> Required task
Skip every image and restate the data word for word.

> Provided material
## Start

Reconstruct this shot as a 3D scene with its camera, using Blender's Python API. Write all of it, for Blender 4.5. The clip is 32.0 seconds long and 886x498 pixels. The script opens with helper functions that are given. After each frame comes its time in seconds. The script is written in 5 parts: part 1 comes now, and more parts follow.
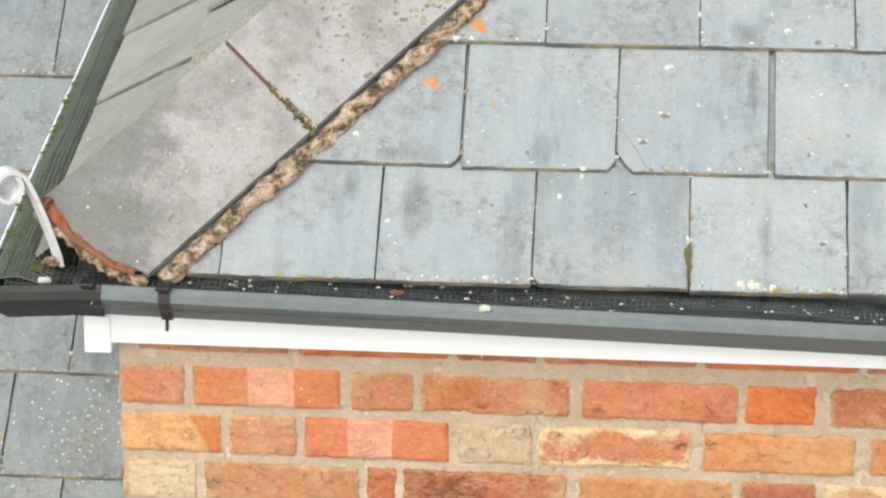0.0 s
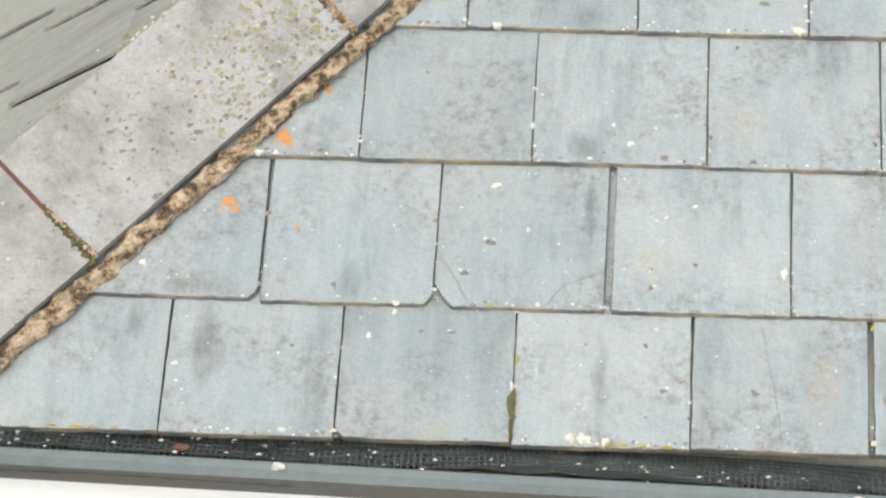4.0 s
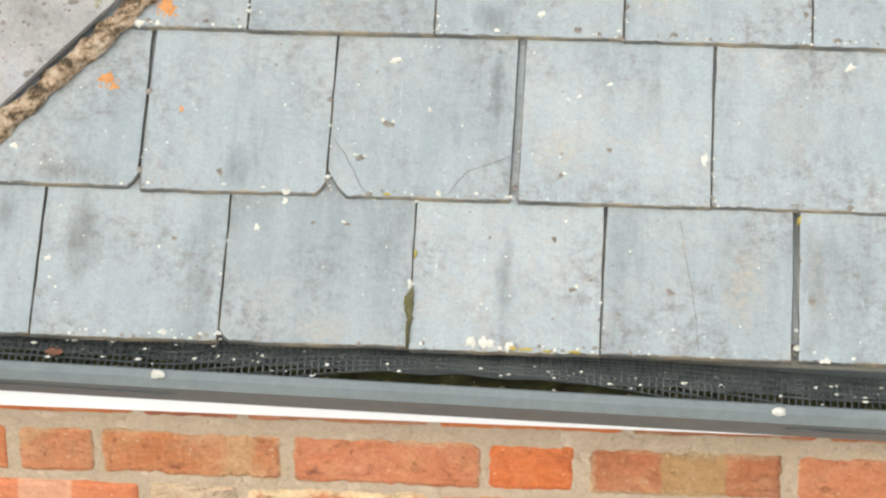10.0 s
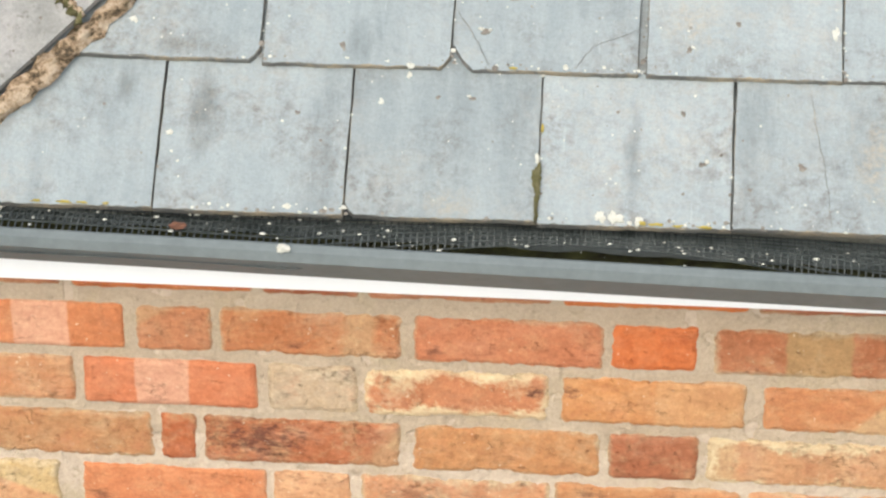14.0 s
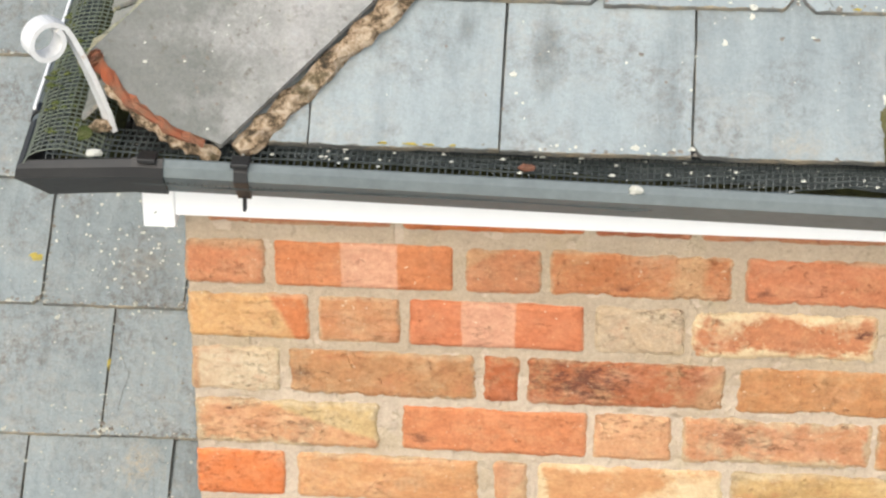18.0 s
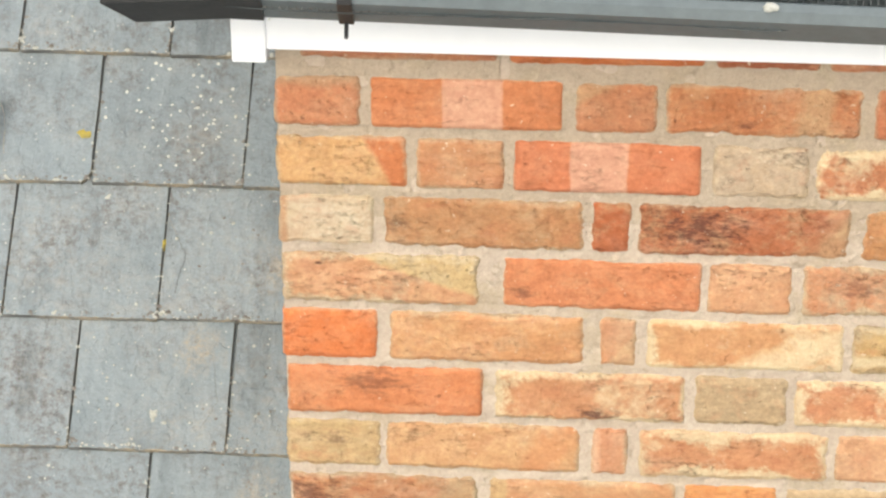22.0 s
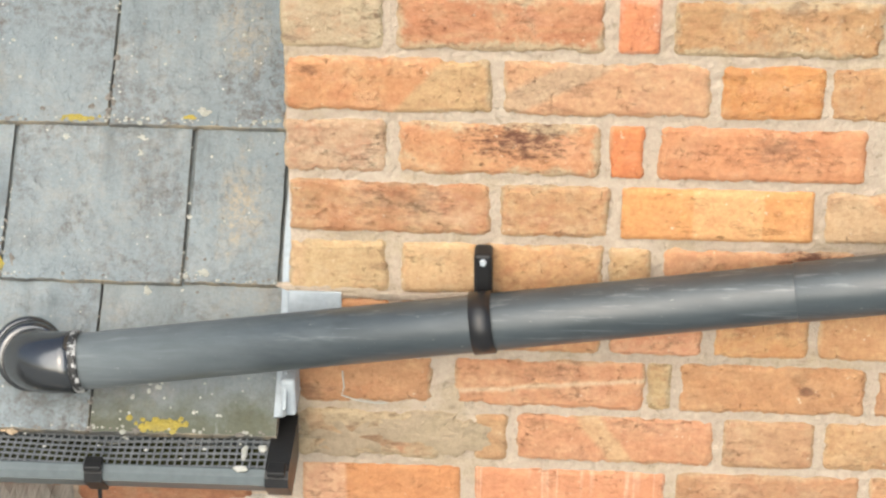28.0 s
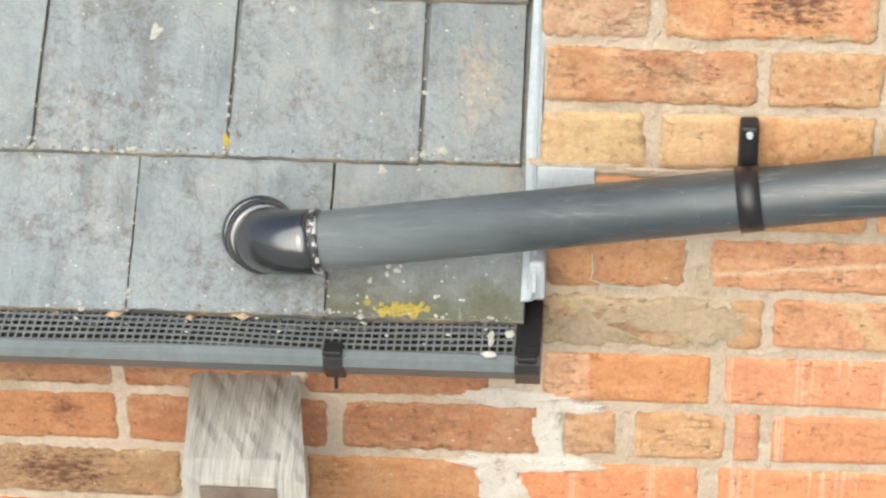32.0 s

## End

> Completed exercise
Reconstruct this shot as a 3D scene with its camera, using Blender's Python API. Write all of it, for Blender 4.5. The clip is 32.0 seconds long and 886x498 pixels. The script opens with helper functions that are given. After each frame comes its time in seconds. The script is written in 5 parts: part 1 comes now, and more parts follow.
0.0 s
4.0 s
10.0 s
14.0 s
18.0 s
22.0 s
28.0 s
32.0 s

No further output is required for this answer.